OK, is this a little ... extra? Would it work?

Started by tdalej, February 08, 2025, 01:54:53 PM

Previous topic - Next topic
Ramblings from someone who woke up in the middle of the night with this in his head ...

The Arista 7050S-52 switch (10GB ports) is out in the wild for just over $100 now.
The later 7050 family switches have at least 4GB of ram, and this model has a "built in SSD".
Arista EOS is based on Linux -- I have a 7050TX-64 (10GB and 40GB ports) that is on a 4.9 64bit kernel (and it's not on the latest version.)

Would it be possible to run OPNsense on Arista hardware?
Anyone tried it?


I have no idea what you'd do with that many ports, but at ~$100 - $150 ... 

It is questionable as to what CPU is in there. OpnSense usually runs on x64 only. Also, you do not know if it has BIOS or UEFI boot. Another big problem would be the network drivers - I bet that there is some switching fabric and not individual NICs on that.
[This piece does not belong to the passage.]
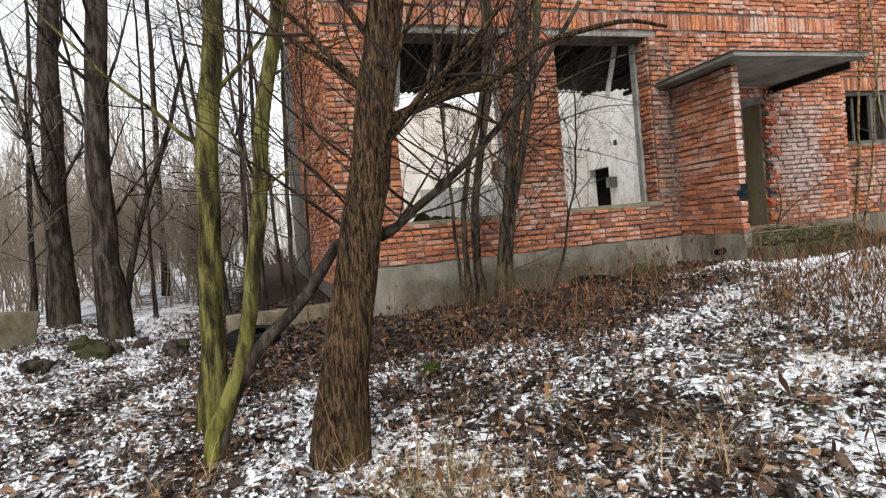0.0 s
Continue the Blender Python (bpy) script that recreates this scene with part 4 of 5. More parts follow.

And then, those machines draw 70 Watt at idle without anything connected to it. The price savings will not outweigh the high power draw, especially if you do not need that many ports.
Intel N100, 4 x I226-V, 16 GByte, 256 GByte NVME, ZTE F6005

1100 down / 770 up, Bufferbloat A

Also OPNsense does not support any switching silicon - contrary to e.g. OpenWRT which supports at least some.

That means in the best possible outcome OPnNsense is able to boot and sees all those interfaces but you end up having the CPU routing between all of them which will be slow as molasses.

Much more likely though - if it does boot at all - is that it will see just a single interface, namely the connection from the control plane to the switching fabric, and no way to control any aspect of the switch ports at all.

OPNsense is a router, not a switch.
Deciso DEC750
People who think they know everything are a great annoyance to those of us who do. (Isaac Asimov)

Quote from: tdalej on February 08, 2025, 01:54:53 PMRamblings from someone who woke up in the middle of the night with this in his head ...
[...]

Better go back to sleep and sober up.

Cumulus Linux used to be the open-source solution for (certain) switches - look into it if you're feeling adventurous and need a little more frustration in your life. I don't know if the black hole of nVidia has swallowed it completely.

Closest answer so far -- I think I prefer just having another drink. 

QuoteBetter go back to sleep and sober up.